Wool is a natural fiber with wonderful resilient qualities. If a garment is wrinkled, simply hanging up the item and allowing the fibers to relax may eliminate the need for ironing. However, for deep creases ironing is appropriate.
You'll have the best results by using a steam iron. If you don't have a steam iron, do some comparison shopping online by reading reviews of the top rated choices. When you're ready to begin,put the setting on WOOL. Make certain that you have water in the iron. If you don't have a steam iron, wet a clean white cotton towel and wring out most of the water and use it to add moisture during ironing. Never iron wool with dry heat because it will easily scorch.
Use a Pressing Cloth
A pressing cloth is simply a piece of fabric that is used between the face of the iron and your fabric. Pressing cloths can be purchased at fabric stores. You may also use a white cotton dish towel, a piece of muslin, a white handkerchief or any cotton fabric that will not transfer color or dye to your garment.

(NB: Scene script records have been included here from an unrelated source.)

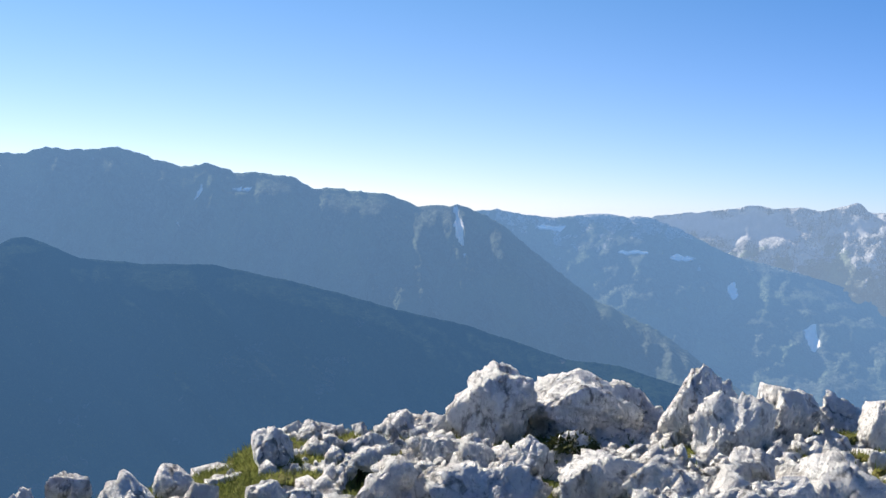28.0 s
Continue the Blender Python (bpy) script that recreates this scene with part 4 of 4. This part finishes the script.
def limestone_material(name, with_turf):
    mat, n, l, bsdf = node_material(name)
    spot = n.new("ShaderNodeNewGeometry").outputs["Position"]

    def laid(scale, angles=(0, 0, 0)):
        m = n.new("ShaderNodeMapping")
        m.inputs["Rotation"].default_value, m.inputs["Scale"].default_value = angles, scale
        l.new(spot, m.inputs["Vector"])
        return m.outputs["Vector"]

    v, tall = laid((1, 1, 1)), laid((1, 1, 0.6))
    big = noise_tex(n, l, v, 1.4, 5, 0.6)
    pit = noise_tex(n, l, tall, 7.0, 8, 0.68)
    fine = noise_tex(n, l, v, 42.0, 5, 0.7)
    worn = noise_tex(n, l, v, 3.2, 9, 0.72)
    info = n.new("ShaderNodeObjectInfo")
    base = mix(n, l, ramp(n, l, big, 0.35, 0.65), (0.88, 0.868, 0.845), (0.80, 0.79, 0.77))
    base = mix(n, l, ramp(n, l, pit, 0.32, 0.48), (0.62, 0.615, 0.60), base)
    base = mix(n, l, ramp(n, l, worn, 0.33, 0.42), (0.20, 0.195, 0.185), base)
    split = ridged_tex(n, l, laid((1, 1, 0.7), (0.3, 0.5, 0.2)), 2.6, 7, 0.62)
    karren = ridged_tex(n, l, tall, 8.0, 5, 0.6)
    base = mix(n, l, ramp(n, l, split, 1.7, 2.3), base, (0.24, 0.235, 0.225))
    base = mix(n, l, ramp(n, l, karren, 1.75, 2.4), base, (0.52, 0.515, 0.50))
    warm = noise_tex(n, l, v, 2.3, 4, 0.6)
    base = mix(n, l, ramp(n, l, warm, 0.60, 0.78), base, (0.66, 0.60, 0.52))
    base = mix(n, l, info.outputs["Random"], base, mix(n, l, 0.14, base, (0.5, 0.5, 0.49)))
    if with_turf:
        att = n.new("ShaderNodeAttribute")
        att.attribute_name = "cover"
        sep = n.new("ShaderNodeSeparateColor")
        l.new(att.outputs["Color"], sep.inputs["Color"])
        green = mix(n, l, ramp(n, l, pit, 0.35, 0.65), (0.12, 0.125, 0.03), (0.25, 0.225, 0.07))
        green = mix(n, l, ramp(n, l, fine, 0.4, 0.7), green, (0.06, 0.065, 0.015))
        m = n.new("ShaderNodeMath")
        m.operation = "ADD"
        l.new(sep.outputs["Green"], m.inputs[0])
        l.new(pit, m.inputs[1])
        base = mix(n, l, ramp(n, l, m.outputs[0], 0.85, 1.0), base, green)
    l.new(base, bsdf.inputs["Base Color"])
    bsdf.inputs["Roughness"].default_value = 0.92
    bsdf.inputs["Specular IOR Level"].default_value = 0.2
    bump = add(n, "ShaderNodeBump", Strength=1.0, Distance=0.13)
    h = n.new("ShaderNodeMath")
    h.operation = "MULTIPLY_ADD"
    l.new(fine, h.inputs[0])
    h.inputs[1].default_value = 0.35
    l.new(mix(n, l, 0.6, pit, worn), h.inputs[2])
    deep = n.new("ShaderNodeMath")
    deep.operation = "MULTIPLY_ADD"
    l.new(mix(n, l, 0.5, split, karren), deep.inputs[0])
    deep.inputs[1].default_value = -0.42
    l.new(h.outputs[0], deep.inputs[2])
    l.new(deep.outputs[0], bump.inputs["Height"])
    l.new(bump.outputs[0], bsdf.inputs["Normal"])
    return mat


karst = limestone_material("karst_ground", True)
limestone = limestone_material("limestone_boulder", False)
GROUND, TURF, RIM_R = summit()


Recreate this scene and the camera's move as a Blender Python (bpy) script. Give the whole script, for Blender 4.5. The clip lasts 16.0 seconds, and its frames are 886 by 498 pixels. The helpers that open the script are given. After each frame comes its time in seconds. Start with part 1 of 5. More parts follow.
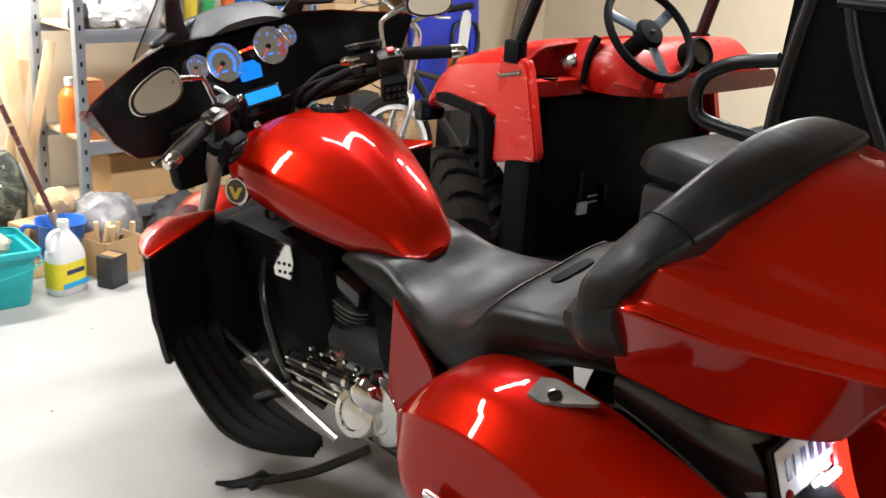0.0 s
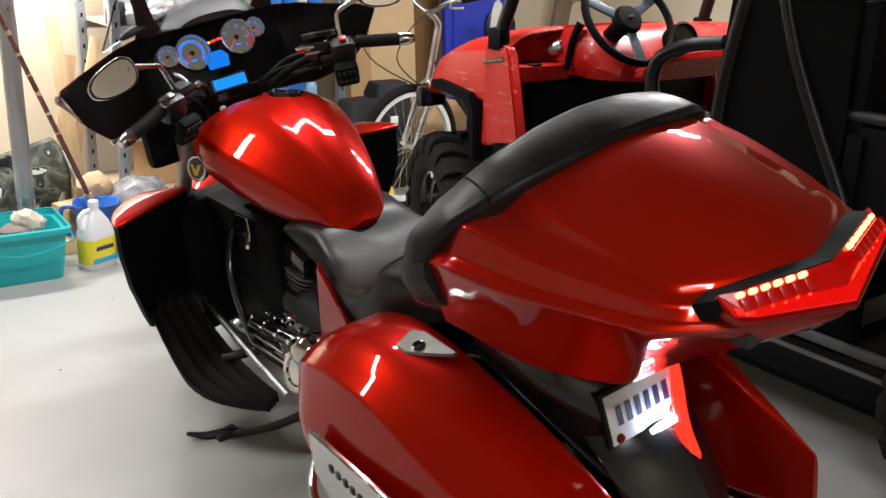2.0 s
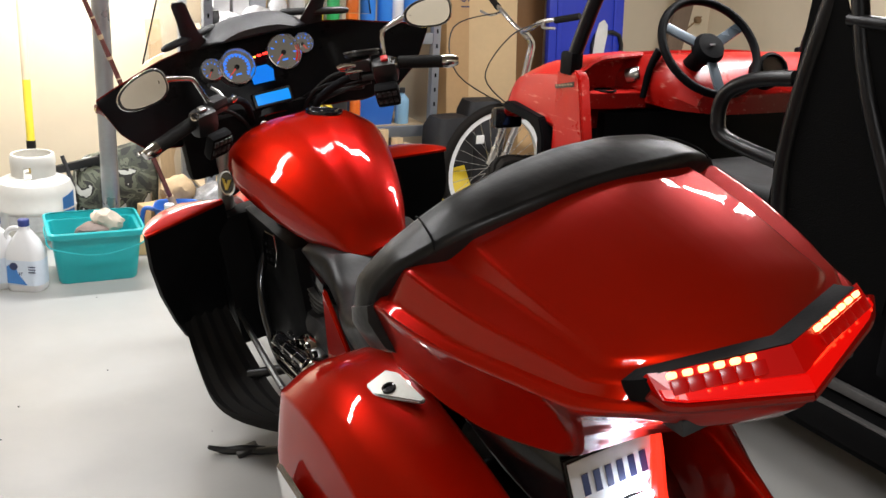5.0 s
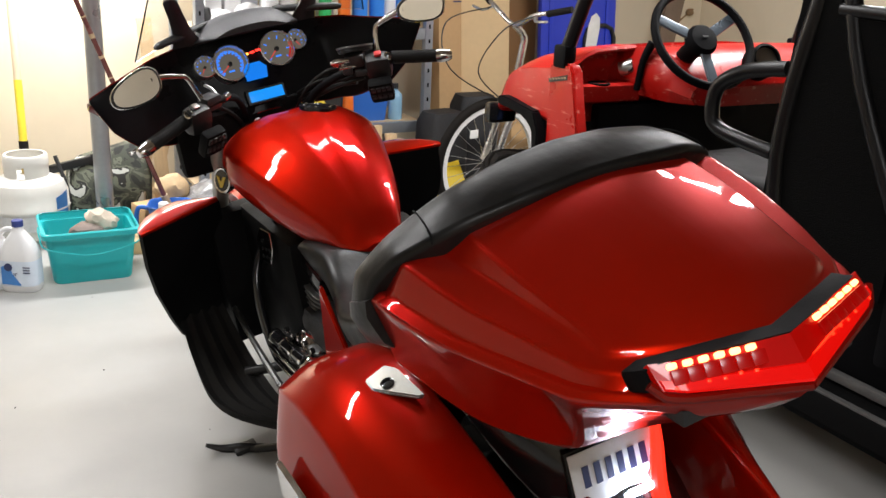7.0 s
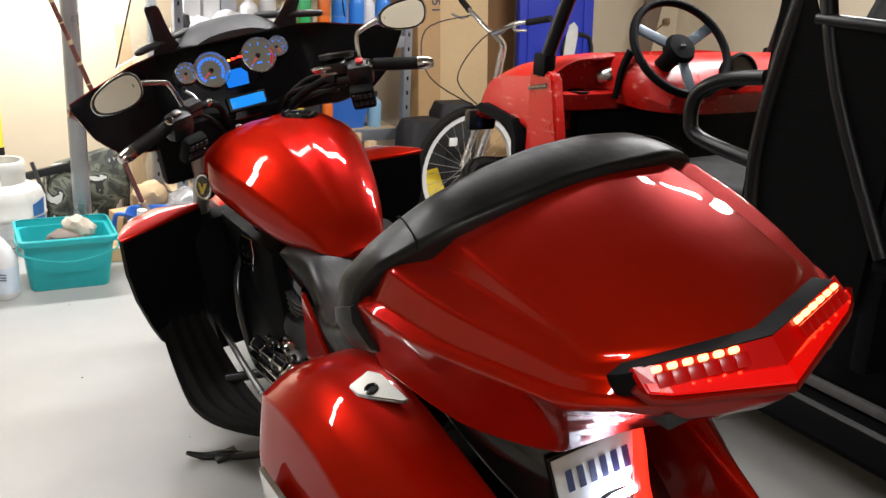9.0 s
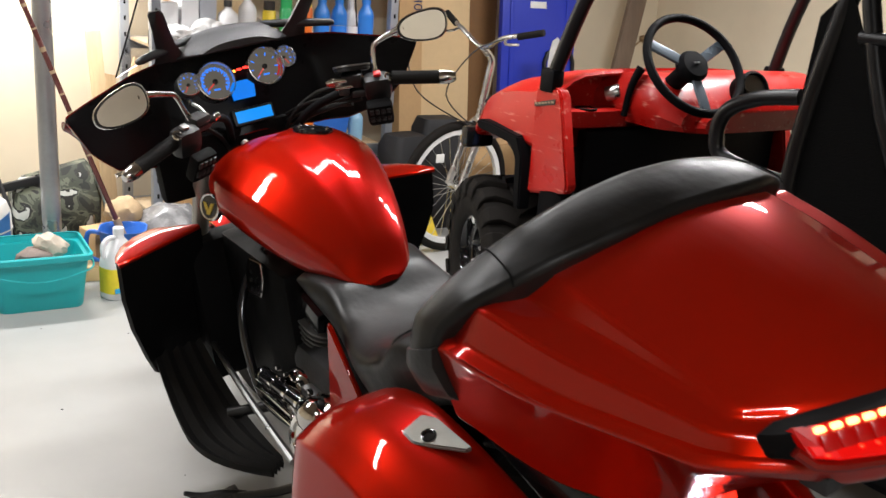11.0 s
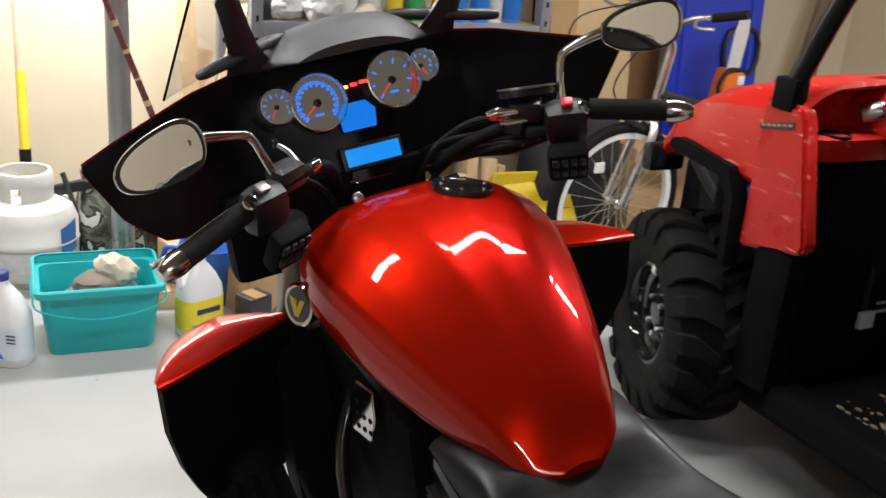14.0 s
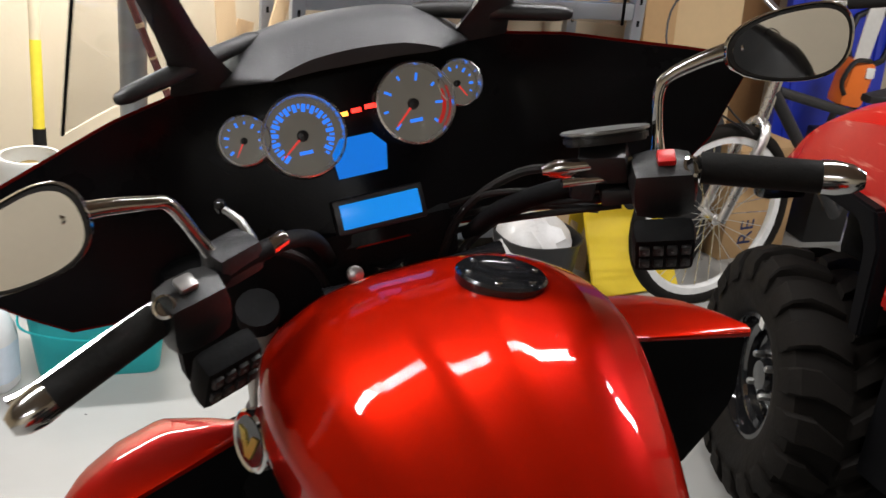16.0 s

Turn your wool garment inside out and press on the inside. This will prevent a shine from appearing on your garment if your iron is too hot.
If the wool fabric is heavily textured or nubby, put a thick cotton bath towel over the ironing board to prevent crushing the nap.
HELP! I did something wrong!
If you happen to slightly scorch a napped wool fabric, rub lightly with an emery board. A diluted solution of hydrogen peroxide and water may help remove a more severe scorch. Be sure to test on a hidden area first.
If you forgot to use a pressing cloth and your wool is shiny, try sponging white vinegar on surface of wool garment. Rinse thoroughly and allow to air dry.